(Some records)
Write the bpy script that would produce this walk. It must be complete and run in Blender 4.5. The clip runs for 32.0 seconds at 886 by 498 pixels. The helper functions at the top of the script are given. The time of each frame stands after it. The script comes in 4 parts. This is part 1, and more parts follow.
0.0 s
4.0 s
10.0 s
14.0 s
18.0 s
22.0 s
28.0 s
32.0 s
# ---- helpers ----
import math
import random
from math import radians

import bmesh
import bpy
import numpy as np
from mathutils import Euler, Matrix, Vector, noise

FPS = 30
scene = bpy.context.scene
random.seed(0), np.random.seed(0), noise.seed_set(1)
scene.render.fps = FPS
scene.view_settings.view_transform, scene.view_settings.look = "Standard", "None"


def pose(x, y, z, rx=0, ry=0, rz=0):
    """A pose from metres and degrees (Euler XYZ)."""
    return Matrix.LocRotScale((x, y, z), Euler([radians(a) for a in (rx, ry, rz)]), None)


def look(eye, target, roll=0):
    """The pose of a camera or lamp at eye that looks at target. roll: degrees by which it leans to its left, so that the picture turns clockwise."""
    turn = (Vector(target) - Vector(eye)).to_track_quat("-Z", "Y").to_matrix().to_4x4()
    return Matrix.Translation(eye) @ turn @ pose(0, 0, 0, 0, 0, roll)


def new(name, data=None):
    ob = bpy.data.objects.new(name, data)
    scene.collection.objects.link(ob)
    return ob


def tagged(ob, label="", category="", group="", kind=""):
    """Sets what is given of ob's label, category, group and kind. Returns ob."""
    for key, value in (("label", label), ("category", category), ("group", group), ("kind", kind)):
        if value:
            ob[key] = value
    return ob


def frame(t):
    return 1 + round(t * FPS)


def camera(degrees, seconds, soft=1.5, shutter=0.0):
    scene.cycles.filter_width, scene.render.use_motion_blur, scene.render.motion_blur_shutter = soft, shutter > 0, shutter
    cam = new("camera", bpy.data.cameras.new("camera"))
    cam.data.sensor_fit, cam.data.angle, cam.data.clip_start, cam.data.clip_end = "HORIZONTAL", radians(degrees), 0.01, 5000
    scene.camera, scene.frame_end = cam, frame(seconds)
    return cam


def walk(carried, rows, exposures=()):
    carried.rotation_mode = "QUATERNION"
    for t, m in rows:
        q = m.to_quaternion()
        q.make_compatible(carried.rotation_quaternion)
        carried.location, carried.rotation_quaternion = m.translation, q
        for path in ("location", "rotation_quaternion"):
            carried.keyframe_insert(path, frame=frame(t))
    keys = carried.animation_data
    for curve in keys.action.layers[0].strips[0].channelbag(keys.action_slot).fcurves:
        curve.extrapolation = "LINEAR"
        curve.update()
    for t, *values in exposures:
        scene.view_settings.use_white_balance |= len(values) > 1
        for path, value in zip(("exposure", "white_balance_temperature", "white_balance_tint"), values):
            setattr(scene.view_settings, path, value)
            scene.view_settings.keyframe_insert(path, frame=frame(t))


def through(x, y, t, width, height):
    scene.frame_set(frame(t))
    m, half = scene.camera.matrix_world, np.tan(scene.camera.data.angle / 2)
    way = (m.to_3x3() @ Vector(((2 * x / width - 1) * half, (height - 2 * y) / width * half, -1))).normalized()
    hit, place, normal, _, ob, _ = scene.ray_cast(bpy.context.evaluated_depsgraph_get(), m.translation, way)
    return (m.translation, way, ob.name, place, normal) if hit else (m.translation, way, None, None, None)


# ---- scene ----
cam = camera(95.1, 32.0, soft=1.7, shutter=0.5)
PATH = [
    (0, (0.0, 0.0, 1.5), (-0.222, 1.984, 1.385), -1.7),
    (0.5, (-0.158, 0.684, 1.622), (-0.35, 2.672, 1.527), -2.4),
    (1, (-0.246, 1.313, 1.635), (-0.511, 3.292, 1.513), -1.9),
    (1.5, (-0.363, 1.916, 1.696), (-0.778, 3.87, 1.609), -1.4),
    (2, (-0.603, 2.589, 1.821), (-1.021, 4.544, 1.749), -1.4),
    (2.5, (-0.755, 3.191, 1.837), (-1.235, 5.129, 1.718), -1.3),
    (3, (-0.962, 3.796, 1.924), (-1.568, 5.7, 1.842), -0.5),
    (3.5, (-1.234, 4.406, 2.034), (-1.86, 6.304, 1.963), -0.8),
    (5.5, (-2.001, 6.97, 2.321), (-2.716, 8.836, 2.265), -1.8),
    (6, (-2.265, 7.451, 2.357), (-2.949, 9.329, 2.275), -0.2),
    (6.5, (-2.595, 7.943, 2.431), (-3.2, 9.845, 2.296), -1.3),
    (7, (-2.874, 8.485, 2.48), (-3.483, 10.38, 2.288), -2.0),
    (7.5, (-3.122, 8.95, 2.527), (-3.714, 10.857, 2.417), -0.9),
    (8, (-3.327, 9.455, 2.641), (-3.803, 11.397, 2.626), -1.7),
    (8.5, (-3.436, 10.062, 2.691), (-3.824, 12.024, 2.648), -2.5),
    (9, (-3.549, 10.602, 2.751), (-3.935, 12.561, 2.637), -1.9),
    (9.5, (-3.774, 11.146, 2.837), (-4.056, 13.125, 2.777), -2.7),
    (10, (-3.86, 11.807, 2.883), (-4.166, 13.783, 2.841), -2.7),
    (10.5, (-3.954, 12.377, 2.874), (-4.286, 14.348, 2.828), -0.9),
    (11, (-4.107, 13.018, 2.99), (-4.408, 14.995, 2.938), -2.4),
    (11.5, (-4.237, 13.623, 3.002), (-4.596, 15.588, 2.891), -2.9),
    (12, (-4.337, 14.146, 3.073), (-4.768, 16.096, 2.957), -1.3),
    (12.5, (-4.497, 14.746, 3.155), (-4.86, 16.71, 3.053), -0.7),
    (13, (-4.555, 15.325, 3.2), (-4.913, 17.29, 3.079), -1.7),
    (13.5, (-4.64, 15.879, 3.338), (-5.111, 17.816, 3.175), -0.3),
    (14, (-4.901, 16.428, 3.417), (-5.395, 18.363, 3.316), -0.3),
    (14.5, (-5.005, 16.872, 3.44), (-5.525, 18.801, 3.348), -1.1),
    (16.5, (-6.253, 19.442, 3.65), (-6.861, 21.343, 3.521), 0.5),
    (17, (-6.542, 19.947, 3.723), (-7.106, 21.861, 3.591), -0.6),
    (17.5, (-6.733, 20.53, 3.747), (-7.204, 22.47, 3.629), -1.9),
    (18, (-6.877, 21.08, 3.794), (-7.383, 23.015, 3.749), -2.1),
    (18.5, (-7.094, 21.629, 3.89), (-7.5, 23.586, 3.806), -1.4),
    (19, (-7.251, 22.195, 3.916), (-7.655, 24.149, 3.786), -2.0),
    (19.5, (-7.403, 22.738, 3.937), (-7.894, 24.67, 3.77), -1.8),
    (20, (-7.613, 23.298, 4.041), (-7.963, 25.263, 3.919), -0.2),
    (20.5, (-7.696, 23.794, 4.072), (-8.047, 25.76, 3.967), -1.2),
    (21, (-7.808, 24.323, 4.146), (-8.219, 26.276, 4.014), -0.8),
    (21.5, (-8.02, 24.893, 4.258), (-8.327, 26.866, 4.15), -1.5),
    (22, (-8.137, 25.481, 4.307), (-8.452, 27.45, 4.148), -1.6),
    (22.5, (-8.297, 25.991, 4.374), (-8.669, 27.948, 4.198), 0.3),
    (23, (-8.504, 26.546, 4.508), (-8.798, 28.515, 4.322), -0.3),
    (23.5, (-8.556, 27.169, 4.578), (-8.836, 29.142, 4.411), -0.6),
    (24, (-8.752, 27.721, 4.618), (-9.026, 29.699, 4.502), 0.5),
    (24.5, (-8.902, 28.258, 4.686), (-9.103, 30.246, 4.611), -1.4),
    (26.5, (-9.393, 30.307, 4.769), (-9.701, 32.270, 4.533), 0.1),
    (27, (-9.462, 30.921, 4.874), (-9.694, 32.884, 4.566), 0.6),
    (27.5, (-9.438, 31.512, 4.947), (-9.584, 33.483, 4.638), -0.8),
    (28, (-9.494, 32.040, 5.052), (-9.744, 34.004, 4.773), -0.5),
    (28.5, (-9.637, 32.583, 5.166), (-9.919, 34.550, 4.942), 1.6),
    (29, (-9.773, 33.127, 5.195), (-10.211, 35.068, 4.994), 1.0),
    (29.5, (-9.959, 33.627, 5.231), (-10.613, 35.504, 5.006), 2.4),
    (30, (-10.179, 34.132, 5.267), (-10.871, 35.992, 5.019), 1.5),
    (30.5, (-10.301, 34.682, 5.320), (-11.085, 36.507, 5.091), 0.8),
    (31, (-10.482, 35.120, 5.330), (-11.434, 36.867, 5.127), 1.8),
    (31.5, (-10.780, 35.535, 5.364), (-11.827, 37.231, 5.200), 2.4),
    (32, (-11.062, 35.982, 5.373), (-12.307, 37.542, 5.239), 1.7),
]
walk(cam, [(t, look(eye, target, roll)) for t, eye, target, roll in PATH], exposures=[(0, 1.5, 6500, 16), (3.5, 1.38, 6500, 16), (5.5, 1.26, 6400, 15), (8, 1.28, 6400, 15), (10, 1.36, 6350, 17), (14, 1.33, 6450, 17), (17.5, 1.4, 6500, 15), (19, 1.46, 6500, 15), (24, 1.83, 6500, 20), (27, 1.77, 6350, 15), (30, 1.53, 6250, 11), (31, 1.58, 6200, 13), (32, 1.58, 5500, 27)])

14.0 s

WORK REQUIRED — From the data above, pick out each line containing "kind" and copy it.

EXERCISE SOLUTION —
def tagged(ob, label="", category="", group="", kind=""):
    """Sets what is given of ob's label, category, group and kind. Returns ob."""
    for key, value in (("label", label), ("category", category), ("group", group), ("kind", kind)):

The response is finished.